In 2002, Jonathan Bate, author of The Oxford Illustrated History of Shakespeare on Stage, wrote that the Chandos "still has the best claim to be the only surviving authentic likeness of Shakespeare painted in his lifetime." In part, this is because it "resembles" but not "suspiciously so" the two posthumous images Bate and numerous other Shakespeare scholars consider authentic likenesses.

The first posthumous image of which scholars approve is the now well-known engraving by Martin Droeshout that two Shakespeare associates commissioned for inclusion in the First Folio of the bard's plays, published in 1623; the second is the painted limestone bust of Shakespeare supposedly ordered by his family in 1620 and now nestled above the playwright's grave in Stratford-upon-Avon. According to Bate, if the Chandos looked too much like the Droeshout or the bust, it could be plausibly suggested that "it was based on those images." However, it's at once "sufficiently" similar ("the domed forehead") to and different from them (the beard, the gold earring in the left lobe, the swarthy complexion) "for it to be plausible that it is the same man."

Lloyd Sullivan isn't buying this, however. "It's not a picture of Shakespeare," he says flatly, citing the opinion of one Shakespeare expert who, in the early 1990s, characterized the Chandos as being "more Italian butcher than English gentleman."

Two other "contender" paintings are to be included in the NPG show, but neither the Jansen portrait, believed to have been done in 1610, nor the oval-shaped Soest (or Zoust), completed several decades after Shakespeare's death, have had many serious champions in recent years. Moreover, the NPG has reportedly not subjected either work to the same scientific tests it has the Chandos, Flower and Grafton. (Tests initiated by Sullivan on the Sanders portrait were performed by institutions such as the Canadian Conservation Institute.)

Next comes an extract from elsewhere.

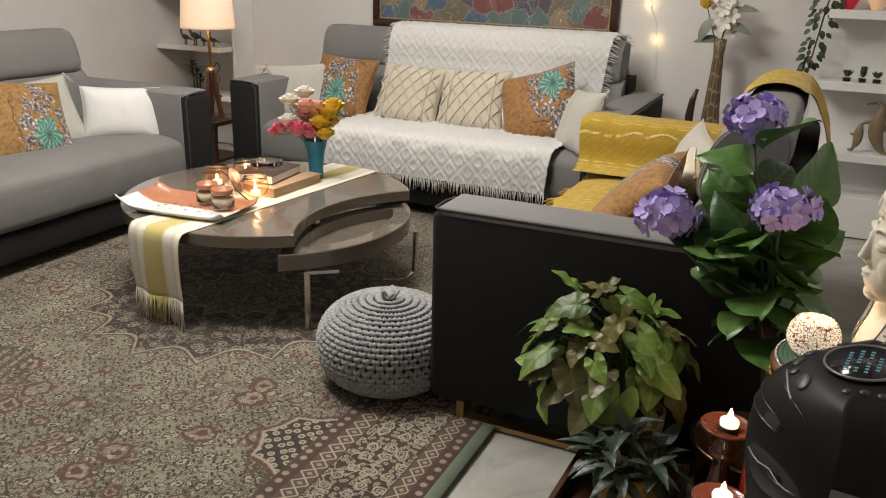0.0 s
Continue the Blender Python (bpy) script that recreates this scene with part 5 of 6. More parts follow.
part("handle", hnd, M_BRASS, bx, "worn brass handle")
part("label_holder", box(-0.036, 0.036, -0.1325, -0.1306, 0.07, 0.1, 0.0006), M_BRASS, bx, smooth=False)
for k in (-1, 1):
    for z in (0.02, 0.14):
        part("corner_stud", ball((k * 0.121, -0.128, z), (0.004, 0.003, 0.004), None, 1), M_BRASS, bx)

dk = thing("dark_leaf_plant", (0.665, -0.345, 0.1245), "small dark narrow-leaved plant in mustard glazed pot", "potted plant")
part("pot", lathe([(0.0, 0.0), (0.05, 0.0), (0.064, 0.014), (0.077, 0.052), (0.079, 0.08), (0.074, 0.105), (0.067, 0.112), (0.065, 0.105), (0.0, 0.095)], 40), M_YPOT, dk, "round mustard yellow pot")
leaf_d = [leaf_mesh("leaf", 0.1, 0.0175, "narrow", 0.45, M_DARKLEAF, 0.3), leaf_mesh("leaf", 0.085, 0.016, "narrow", 0.25, M_DARKLEAF, 0.3), leaf_mesh("leaf", 0.115, 0.018, "narrow", 0.65, M_DARKLEAF, 0.25)]
rng = random.Random(5)
for i in range(9):
    a = i * 2.4
    lean = 0.35 + 0.5 * (i % 3) / 2 if i else 0.0
    tip = Vector((0.085 * lean * math.cos(a) * 1.2 - 0.015, 0.085 * lean * math.sin(a) * 1.2, 0.15 - 0.05 * lean + 0.02 * rng.random()))
    tip.z += 0.035
    part("stem", tube([(0.01 * math.cos(a), 0.01 * math.sin(a), 0.09), tip * 0.6 + Vector((0, 0, 0.04)), tip], 0.0028, 6), M_STEM, dk)
    for j in range(10):
        b0 = j * 2.399963 + i
        el = 1.1 - 1.3 * j / 9
        out = Vector((math.cos(b0), math.sin(b0), el)) + Vector((tip.x, tip.y, 0)) * 6
        p = tip - Vector((0, 0, 0.05 * j / 9))
        put_leaf(leaf_d[(i + j) % 3], dk, p, out, (0, 0, 1), 0.55 + 0.35 * rng.random())

# ---- on the coffee table ----


def glass(name, colour, rough=0.03):
    s = Shade(name)
    n = s.noise(40, 2)
    return s.done(colour, rough, bump=n, strength=0.05, Transmission_Weight=1.0, IOR=1.45)


M_CLEAR = glass("clear_glass", (0.95, 0.95, 0.93))
M_AMBER = glass("amber_glass", (1.0, 0.83, 0.68), 0.12)
M_COPPERLEAF = plain("copper_leaf_metal", (0.16, 0.06, 0.03), (0.28, 0.12, 0.06), 30, 0.3, 0.8)
M_TERRA = plain("terracotta_glaze", (0.32, 0.12, 0.06), (0.46, 0.2, 0.11), 30, 0.35)
M_PORCELAIN = plain("white_glaze", (0.62, 0.60, 0.56), (0.72, 0.70, 0.66), 12, 0.25)
M_PAPER = plain("book_pages", (0.55, 0.50, 0.42), (0.66, 0.61, 0.52), 60, 0.8)
M_COVER = plain("dark_book_cover", (0.035, 0.022, 0.018), (0.06, 0.04, 0.03), 20, 0.4)
M_SEED = plain("dried_seed_mix", (0.22, 0.15, 0.09), (0.5, 0.4, 0.28), 160, 0.8)
M_TAN = plain("tan_board", (0.30, 0.19, 0.10), (0.42, 0.28, 0.16), 14, 0.5)
TZ = 0.3835
rr = random.Random(13)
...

So where does that leave the Sanders? In one sense, the process of selective elimination undertaken by the National Portrait Gallery has added to the cachet of Sullivan's property. But disproving or downgrading one batch of paintings doesn't automatically bestow authenticity on another. It's known that Cooper is fond of Sullivan's heirloom. She agrees with the various tests that have determined it was painted in England around 1603 and that its size (42 centimetres by 33) and presentation are in keeping with what someone of Shakespeare's status could have afforded. Her own research has located a family of painting Sanderses (including one named John Sanders) active in London in the mid-17th century and possibly earlier.

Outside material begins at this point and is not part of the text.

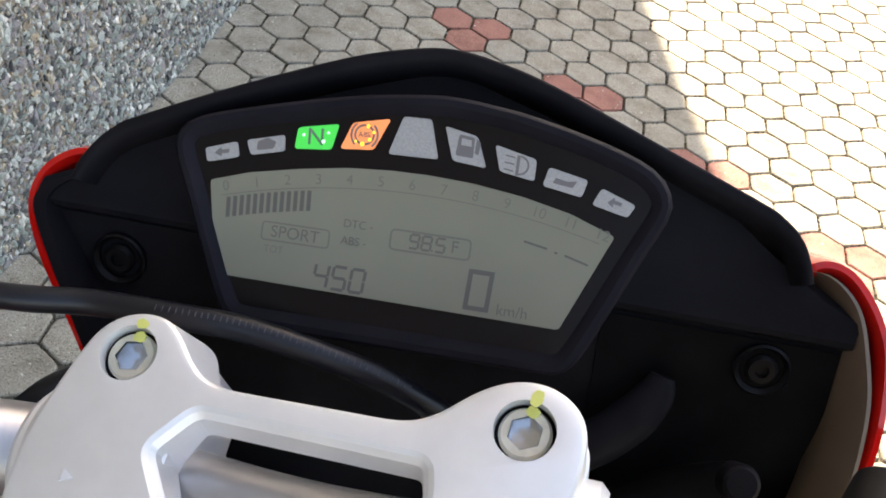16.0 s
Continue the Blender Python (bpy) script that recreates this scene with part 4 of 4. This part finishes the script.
tank_wing(-1, [(0.105, 0.06, 0.988, 0.048), (0.106, 0.25, 1.032, 0.048), (0.107, 0.32, 1.0365, 0.048), (0.1085, 0.395, 1.0395, 0.050), (0.1145, 0.415, 1.0365, 0.048), (0.135, 0.436, 1.030, 0.043), (0.149, 0.465, 1.021, 0.034), (0.1515, 0.485, 1.018, 0.035), (0.157, 0.508, 1.009, 0.038), (0.156, 0.530, 1.002, 0.037), (0.145, 0.552, 0.998, 0.029), (0.128, 0.568, 0.995, 0.015)])
tank_wing(1, [(0.106, 0.06, 0.955, 0.070), (0.108, 0.30, 1.008, 0.072), (0.108, 0.40, 1.023, 0.072), (0.113, 0.445, 1.022, 0.070), (0.123, 0.467, 1.014, 0.064), (0.135, 0.494, 1.005, 0.050), (0.150, 0.545, 0.988, 0.030), (0.155, 0.59, 0.976, 0.022), (0.149, 0.619, 0.972, 0.026), (0.133, 0.642, 0.970, 0.036), (0.108, 0.658, 0.968, 0.042), (0.085, 0.664, 0.966, 0.042)])

# shelf on the cover that runs forward to the corner of the opening
loops = []
for p in smooth_path([(0.058, 0.335, 1.040), (0.068, 0.366, 1.0415), (0.078, 0.395, 1.038), (0.088, 0.425, 1.031), (0.099, 0.452, 1.0235)], 4):
    q = p + Vector((0.0185, 0.011, -0.0050))
    loops.append([p - Vector((0, 0, 0.006)), p + Vector((0, 0, 0.0006)), p.lerp(q, 0.06) + Vector((0, 0, 0.0012)), p.lerp(q, 0.94) + Vector((0, 0, 0.0012)), q, q - Vector((0, 0, 0.014))])
bm = bmesh.new()
rings(bm, loops)
part("shelf", bm, grey_plastic, cover, "raised charcoal shelf of the tank cover", sharp=30)

# fuel cap with scalloped rim
nrm = Vector((0.05, 0.10, 0.985)).normalized()
FC = along((-0.0226, 0.3150, 1.0478), Vector((-0.0226, 0.3150, 1.0478)) + nrm) @ Matrix.Scale(0.932, 4)
prof = [(0.0500, 0.0, 1), (0.0500, 0.0105, 1), (0.0485, 0.0130, 1), (0.0460, 0.0140, 1), (0.0305, 0.0142, 0), (0.0295, 0.0134, 0), (0.0285, 0.0142, 0), (0.0085, 0.0146, 0)]
bm = bmesh.new()
loops = []
NS = 120
for r, z, sc in prof:
    lp = []
    for k in range(NS):
        a = 2 * math.pi * k / NS
        w = (a * 10 / (2 * math.pi)) % 1.0
        dip = max(0.0, 1 - ((w - 0.5) / 0.23) ** 2)
        rr = r - sc * 0.0070 * dip ** 0.6
        lp.append(FC @ Vector((rr * math.cos(a), rr * math.sin(a), z)))
    loops.append(lp)
rings(bm, loops)
fuel_cap = part("fuel_cap", bm, cap_metal, bike, "silver fuel cap with a scalloped rim", sharp=30)
bm = bmesh.new()
lathe(bm, [(0.0104, 0.0140), (0.0104, 0.0150), (0.0098, 0.0154), (0.0088, 0.0148)], FC, 32)
part("lock", bm, dull_steel, fuel_cap, "round key lock")
bm = bmesh.new()
box(bm, (0.0055, 0.0016, 0.0006), FC @ pose(0, 0, 0.0146, 0, 0, 70))
part("keyhole", bm, rubber, fuel_cap, "dark keyhole")
bm = bmesh.new()
lathe(bm, [(0.056, -0.012), (0.0555, 0.000), (0.0515, -0.001), (0.0510, -0.012)], FC, 64, False)
part("cap_ring", bm, grey_plastic, fuel_cap, "dark ring under the cap")

c = bmesh.new()
lathe(c, [(0.0545, -0.03), (0.0545, 0.08)], FC, 64)
carve(cover, [c])
cover.data.set_sharp_from_angle(angle=radians(35))

# three colour stripe sticker
fl, fr2 = Vector((-0.0223, 0.3770, 1.0618)), Vector((0.0210, 0.3802, 1.0622))
for k, mat in enumerate((print_green, white_print, print_red)):
    a, b = fl.lerp(fr2, k / 3), fl.lerp(fr2, (k + 1) / 3)
    off = Vector((-0.0006, 0.0021, 0))
    bm = bmesh.new()
    lo = [bm.verts.new((p.x, p.y, tank_z(p.x, p.y) + 0.0004)) for p in (a, b, b + off, a + off)]
    hi = [bm.verts.new((v.co.x, v.co.y, v.co.z + 0.0003)) for v in lo]
    bm.faces.new(hi)
    for i in range(4):
        bm.faces.new((lo[i], lo[(i + 1) % 4], hi[(i + 1) % 4], hi[i]))
    part("stripe_sticker", bm, mat, cover, smooth=False)

# ignition lock housing
IN = Vector((0.05, -0.34, 0.94)).normalized()
IG = along(Vector((0.0054, 0.4316, 1.0635)), Vector((0.0054, 0.4316, 1.0635)) + IN)
bm = bmesh.new()
lathe(bm, [(0.0285, -0.055), (0.0278, -0.016), (0.0262, -0.012), (0.0258, -0.003), (0.0243, -0.0006), (0.0225, 0.0), (0.0205, -0.0006), (0.0195, -0.0022), (0.006, -0.0026)], IG @ Matrix.Translation((-0.0034, 0.0008, 0)), 64)
ignition = part("ignition_housing", bm, black_plastic, bike, "round black ignition lock housing", sharp=30)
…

But she does have her doubts, centring mostly on the apparent age of Sanders's sitter. True, a tattered piece of linen attached to the back of the painting that identifies the subject as "Shakespere" whose "Likeness [was]taken 1603" has been determined to be as much as 500 years old. But some scholars believe this inscription was originally written as much as a half-century after Shakespeare's death and perhaps redrawn or added to in the 18th or 19th century. Cooper herself expressed concern in 2002 that the portrait is missing part of its right side where, in all likelihood, the sitter's age would have nestled alongside the 1603 date.

What is more worrisome to Cooper is the face of the sitter. "To my eye, the man we encounter appears considerably younger than 39, with his soft, downy facial hair, smooth skin, flushed soft cheeks and full head of hair," she has written. It's a view shared by noted British Shakespeare scholar Stanley Wells, among others, who said the Sanders portrait is of an Englishman in his late 20s.

Robert Tittler, however, is "not as put off as Tarnya seems to be by the appearance of the age of the sitter." Tittler, who has closely examined the Sanders portrait, is Canadian, a retired history professor at Montreal's Concordia University and the author of an upcoming book on non-courtly English portraiture from 1500 to 1640. "Some people age quicker than others. . . . Others can maintain a youthful appearance that belies their apparent years," he said recently.

And unlike some literary historians, he's "unwilling to dismiss the possibility" that the portrait is what Sullivan claims it to be. "I'm willing to hold the door open here and at least consider it a firm possibility." Where he departs from Sullivan is in his view that while the painting "very likely" was owned by a Sanders family of long standing in England, it's doubtful it was painted by the John Sanders Sullivan claims. He says it's simply too professional a portrait to have been done by someone of Sanders's apparent (limited) abilities. Moreover, archival research by other academics has failed to find a strong link between the Sanders that acted for the Bard and the family of supposed painters with the Sanders name that shows up in the records a half-century after Shakespeare's death.

"It's unlikely," Tittler notes, "that any more evidence will turn up that clinches the matter one way or the other."

All this debate hasn't phased Sullivan. "Experts don't impress me much," he said recently, especially after "all the phone calls I've made and the stamps and paper, the tests, researchers, the lawyers and my own work. I'm spending $500, $700 a month just keeping my office in my house running."

Eventually -- he won't say when -- he'll publish "a tell-all book, a conclusive book" that verifies the authenticity of the Sanders portrait with evidence from "other documents that nobody has seen."

Meanwhile, Sullivan says it's unlikely his portrait will ever again be stored in the upstairs cupboard of his Ottawa home where it was kept until 2001. In fact, his family would like the AGO to own the portrait. "Preferably, we'd have somebody buy it and then donate it."

The Searching for Shakespeare exhibition runs from March 2 to May 29 at London's National Portrait Gallery; it is at the Yale Center for British Art in New Haven, Conn., June 26-Sept. 17.